Several years after Leavenworth filled in the spring, it was purchased by English immigrant Captain Henry E. Boyes and his wife, who named it Agua Rica (rich water). Captain Boyes rediscovered the source of the hot water in 1895. He built an uncovered swimming pool, originally 150 feet by 75 feet, which he eventually enclosed, and constructed the Boyes Hotel. Its popularity was immediate, enhanced by the fact that it was on the route of a new railroad that ran from Marin County through El Verano, Glen Ellen, and Kenwood on its way to Santa Rosa. We remember having great teenage fun there before it burned down.

Soon nearby the Agua Caliente Springs and Fetters Hot Springs tapped into the hot water aquifer. The community of Boyes Hot Springs grew up around these spas, with cabins and wooden frames for summer-time tents. In addition to new homes, many of the cabins were expanded and improved to become full-time houses among meandering shaded streets.

Shortly after the enactment of national Prohibition against the sale of liquor, federal revenuers and sheriff deputies swooped down on Emma Fetter at Fetter’s Hot Springs, where she served liquor from hidden bottles. The judge decided to make an example of her and sentenced her to nine months in county jail and a $300 fine. He reduced the jail time to 30 days. In 1922, 11 restaurants were hit in a coordinated series of raids, including the unrepentant Mrs. Fetters.

Between the late 1920s and 1940s the San Francisco Seals and the Oakland Oaks of the Pacific Coast League conducted their spring training on ball fields at Boyes Hot Springs, where such future major league stars as Joe DiMaggio, Dom DiMaggio, Ferris Fain and Larry Jansen practiced, and fans could watch free of charge.

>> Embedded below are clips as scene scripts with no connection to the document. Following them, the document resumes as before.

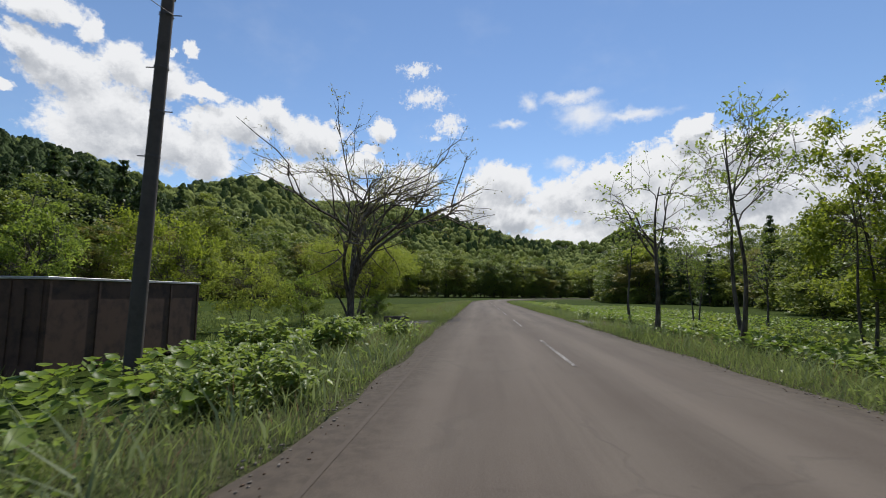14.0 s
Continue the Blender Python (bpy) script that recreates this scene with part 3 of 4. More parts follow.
before = np.array([*way(-55, -6.1), 7.0])
for i, p in enumerate(POLES):
    prev = POLES[i - 1] if i else None
    ends = []
    for dz in (0.08, 0.5):
        a = wire_point(prev, dz, 0.2) if prev else before - np.array([0, 0, dz])
        ends.append(span(a, wire_point(p, dz, 0.2), 1.1 if i < 4 else 0.7, 0.007, "power_wire", "thin black power wire strung between poles"))
    a = wire_point(prev, 2.3, 0.14) if prev else before - np.array([0, 0, 2.3])
    span(a, wire_point(p, 2.3, 0.14), 0.9, 0.0075, "telephone_wire", "thin black telephone wire strung between poles")
    if i:
        mid = (ends[0][11] + ends[1][11]) / 2
        root = empty("wire_spacer", Matrix.Translation(mid))
        bar = bmesh.new()
        bmesh.ops.create_cube(bar, size=1, matrix=Matrix.Diagonal((0.05, 0.05, 0.62, 1)))
        bmesh.ops.bevel(bar, geom=bar.edges[:], offset=0.012, segments=1, affect="EDGES")
        part("spacer_bar", bar, BLACK_PAINT, root)
        for dz in (-0.24, 0.0, 0.24):
            kn = bmesh.new()
            bmesh.ops.create_uvsphere(kn, u_segments=8, v_segments=6, radius=0.06, matrix=pose(0.06, 0, dz))
            part("knob", kn, BLACK_PAINT, root)
        tagged(root, "black insulated spacer hung between two wires", "wire spacer")


def rod(bm, r, z0, z1, segs=14):
    bmesh.ops.create_cone(bm, cap_ends=True, segments=segs, radius1=r, radius2=r, depth=z1 - z0, matrix=pose(0, 0, (z0 + z1) / 2))
    return bm


def snow_post(s, lat, height, lean=0.0, red=True):
    """A roadside marker post with red and white bands and a round head."""
    root = empty("marker_post", spot(s, lat) @ pose(0, 0, 0, 0, lean, 0))
    k = height / 2.1
    bands = [(-0.3, 0.35, STEEL), (0.35, 0.85, RED_PAINT if red else DARK_PAINT), (0.85, 1.4, WHITE_PAINT), (1.4, 1.85, DARK_PAINT if red else WHITE_PAINT), (1.85, 1.95, STEEL)]
    for a, b, m in bands:
        part("band", rod(bmesh.new(), 0.04, a * k, b * k - 0.001), m, root)
    head = bmesh.new()
    bmesh.ops.create_uvsphere(head, u_segments=14, v_segments=8, radius=0.085, matrix=pose(0, 0, 1.99 * k) @ Matrix.Diagonal((1, 0.5, 1, 1)))
    part("reflector", head, STEEL, root, "dull grey round reflector head")
    return tagged(root, "slim red and white banded marker post in the verge" if red else "slim white marker post with a dark foot in the verge", "marker post", "marker posts")


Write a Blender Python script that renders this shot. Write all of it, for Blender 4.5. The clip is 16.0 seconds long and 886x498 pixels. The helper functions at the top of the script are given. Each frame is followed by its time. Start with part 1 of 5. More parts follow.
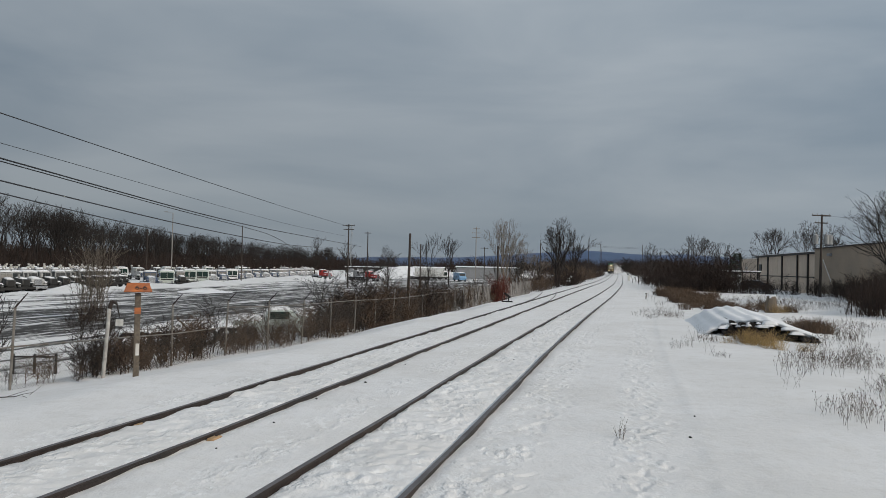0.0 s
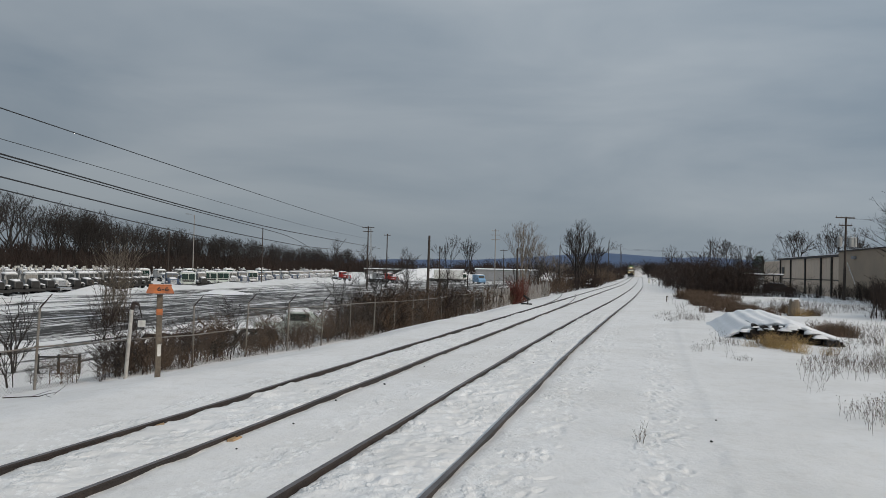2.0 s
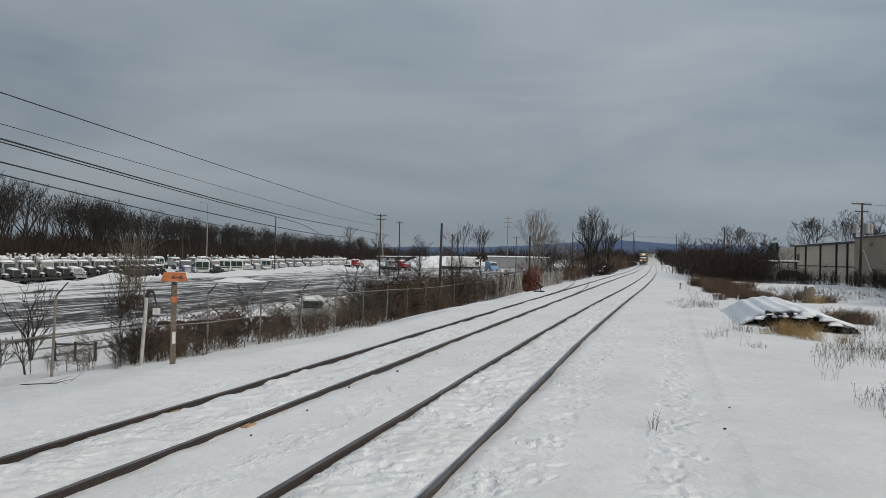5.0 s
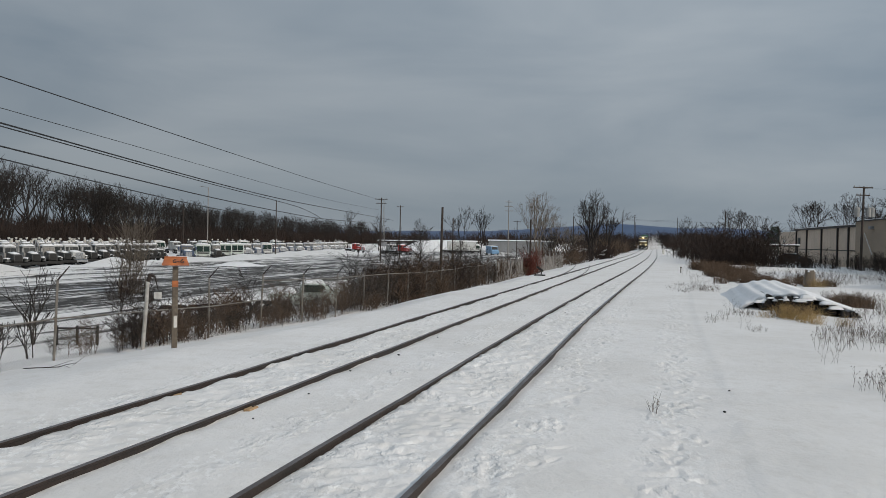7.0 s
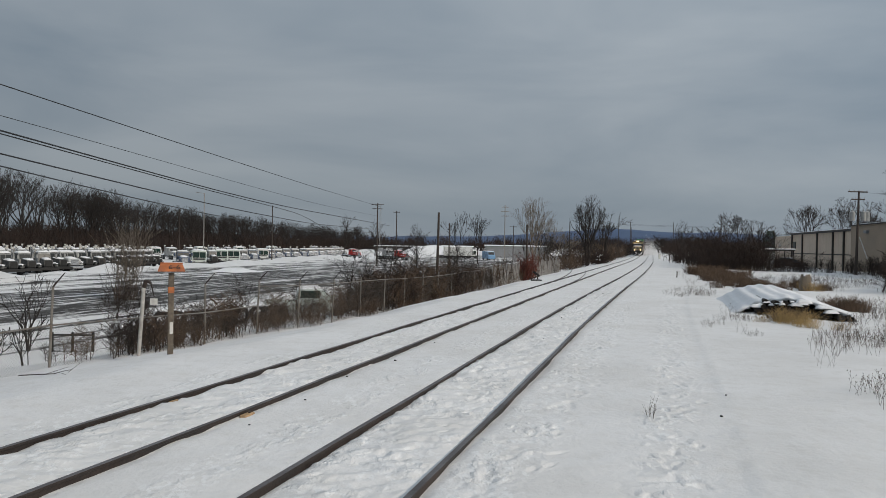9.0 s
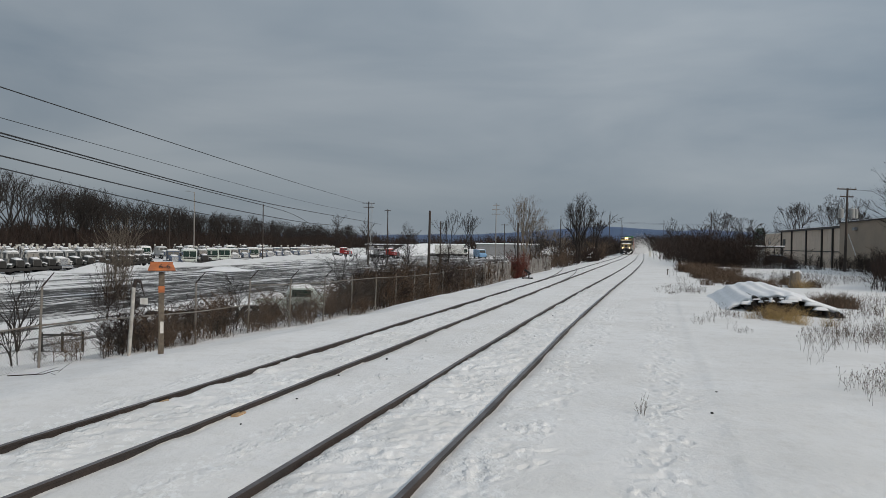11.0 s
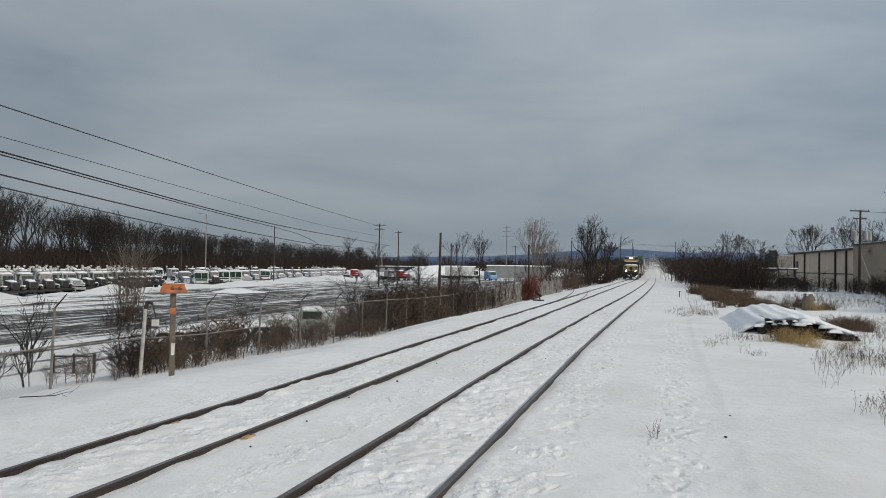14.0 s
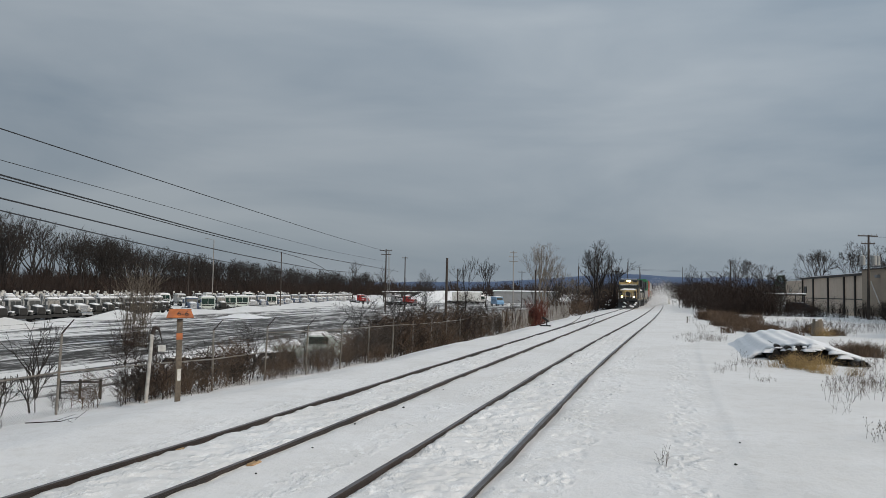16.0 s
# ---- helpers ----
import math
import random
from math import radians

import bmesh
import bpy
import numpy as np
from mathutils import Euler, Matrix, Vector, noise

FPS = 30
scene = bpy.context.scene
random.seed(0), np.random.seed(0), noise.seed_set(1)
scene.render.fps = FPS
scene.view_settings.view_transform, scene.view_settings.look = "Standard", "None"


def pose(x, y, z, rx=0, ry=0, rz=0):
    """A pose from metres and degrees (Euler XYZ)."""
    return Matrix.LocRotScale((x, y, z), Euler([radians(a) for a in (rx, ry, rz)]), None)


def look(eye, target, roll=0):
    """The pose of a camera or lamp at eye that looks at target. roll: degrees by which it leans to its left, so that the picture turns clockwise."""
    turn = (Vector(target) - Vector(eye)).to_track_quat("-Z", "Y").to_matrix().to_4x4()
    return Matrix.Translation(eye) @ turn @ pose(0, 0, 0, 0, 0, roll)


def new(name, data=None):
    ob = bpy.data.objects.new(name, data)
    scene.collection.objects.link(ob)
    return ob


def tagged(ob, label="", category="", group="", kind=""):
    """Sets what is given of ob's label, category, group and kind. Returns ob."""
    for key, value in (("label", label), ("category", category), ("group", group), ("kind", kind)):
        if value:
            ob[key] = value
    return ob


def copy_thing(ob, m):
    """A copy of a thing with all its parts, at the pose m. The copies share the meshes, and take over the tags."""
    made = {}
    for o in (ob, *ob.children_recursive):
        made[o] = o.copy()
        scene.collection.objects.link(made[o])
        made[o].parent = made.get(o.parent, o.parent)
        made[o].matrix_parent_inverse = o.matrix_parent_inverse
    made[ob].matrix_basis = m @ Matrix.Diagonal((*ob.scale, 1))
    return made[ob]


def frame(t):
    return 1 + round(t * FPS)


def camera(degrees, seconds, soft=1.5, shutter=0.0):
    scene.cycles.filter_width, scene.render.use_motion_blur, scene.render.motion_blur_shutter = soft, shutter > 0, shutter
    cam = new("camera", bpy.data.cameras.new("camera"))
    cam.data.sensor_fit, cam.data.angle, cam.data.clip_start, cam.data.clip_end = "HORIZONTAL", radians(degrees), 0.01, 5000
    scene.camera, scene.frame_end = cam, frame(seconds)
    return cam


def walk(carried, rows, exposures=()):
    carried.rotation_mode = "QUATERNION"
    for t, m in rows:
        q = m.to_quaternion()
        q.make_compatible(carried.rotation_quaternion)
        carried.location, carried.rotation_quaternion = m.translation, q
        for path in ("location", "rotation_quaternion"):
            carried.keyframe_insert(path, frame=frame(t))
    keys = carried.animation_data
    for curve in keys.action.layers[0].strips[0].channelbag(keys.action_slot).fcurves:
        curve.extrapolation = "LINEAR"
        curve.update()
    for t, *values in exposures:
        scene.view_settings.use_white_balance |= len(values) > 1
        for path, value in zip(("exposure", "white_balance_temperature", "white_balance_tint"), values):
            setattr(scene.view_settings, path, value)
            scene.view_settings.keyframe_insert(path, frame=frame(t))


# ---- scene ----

# ---------------------------------------------------------------- camera
cam = camera(60.0, 16.0, soft=0.65)
EYE = (0.0, 0.0, 2.45)
TURNS = [
    (0.0, 91.31, -1.20, -0.03), (0.5, 91.30, -1.35, 0.31), (1.0, 91.23, -1.36, 0.76), (1.5, 91.32, -1.31, 1.17),
    (2.0, 91.44, -1.31, 1.40), (2.5, 91.53, -1.34, 1.65), (3.0, 91.42, -1.33, 1.86), (3.5, 91.37, -1.31, 2.07),
    (4.0, 91.24, -1.23, 2.32), (6.5, 89.35, -1.15, 2.34), (7.0, 89.29, -1.15, 2.39), (7.5, 89.38, -1.08, 2.28),
    (8.0, 89.51, -1.08, 2.23), (8.5, 89.64, -1.05, 2.16), (9.0, 89.69, -0.99, 2.12), (11.5, 89.48, -0.78, 1.27),
    (12.0, 89.40, -0.78, 1.14), (12.5, 89.41, -0.81, 1.13), (13.0, 89.70, -0.96, 1.58), (13.5, 90.49, -0.97, 1.98),
    (14.0, 91.20, -0.84, 2.26), (14.5, 91.90, -0.91, 2.51), (15.0, 92.50, -0.96, 2.68), (15.5, 93.00, -0.91, 2.75),
    (16.0, 93.08, -0.83, 2.75)]
walk(cam, [(t, pose(*EYE, rx, ry, rz)) for t, rx, ry, rz in TURNS],
     exposures=[(0.0, -0.3), (0.5, -0.3), (1.0, -0.15), (1.5, -0.17), (2.0, -0.28), (3.0, -0.3), (4.2, -0.3), (6.5, -0.19), (7.0, -0.3), (12.0, -0.31), (12.5, -0.22), (13.0, -0.2), (13.5, -0.17), (16.0, -0.18)])

# ---------------------------------------------------------------- light
SUN_EL, SUN_AZ = radians(30), radians(128)      # azimuth from +y towards +x
world = bpy.data.worlds.new("overcast_sky")
scene.world = world
world.use_nodes = True
wn = world.node_tree.nodes
wl = world.node_tree.links


def wnode(kind, **vals):
    n = wn.new(kind)
    for k, v in vals.items():
        n.inputs[k].default_value = v
    return n


background = wn["Background"]
sky = wn.new("ShaderNodeTexSky")
sky.sky_type = "NISHITA"
sky.sun_disc = False
sky.sun_elevation, sky.sun_rotation = SUN_EL, SUN_AZ
coords = wn.new("ShaderNodeTexCoord")
stretch = wn.new("ShaderNodeMapping")
stretch.inputs["Scale"].default_value = (1.2, 1.2, 5.0)
stretch.inputs["Rotation"].default_value = (0.0, radians(9), 0.0)
wl.new(coords.outputs["Generated"], stretch.inputs["Vector"])
clouds = wnode("ShaderNodeTexNoise", Scale=1.7, Detail=5.0, Roughness=0.5, Distortion=0.4)
wl.new(stretch.outputs[0], clouds.inputs["Vector"])
ramp = wn.new("ShaderNodeValToRGB")
ramp.color_ramp.elements[0].position, ramp.color_ramp.elements[0].color = 0.3, (0.222, 0.275, 0.33, 1)
ramp.color_ramp.elements[1].position, ramp.color_ramp.elements[1].color = 0.68, (0.362, 0.406, 0.446, 1)
wl.new(clouds.outputs["Fac"], ramp.inputs["Fac"])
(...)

A four-day grass fire swept through Sonoma Valley in 1964, burning 25 residences in Boyes Hot Springs. Shortly thereafter the Boyes Hot Springs resort, including its large enclosed pool, went up in smoke, ruining the pipeline to the mineral springs. In 1975, a mysterious fire destroyed Fetters Hot Springs, including a popular restaurant and bar run by character Juanita Musson, who greeted customers with a parrot or monkey on her shoulder and a few choice words for anyone who complained about service.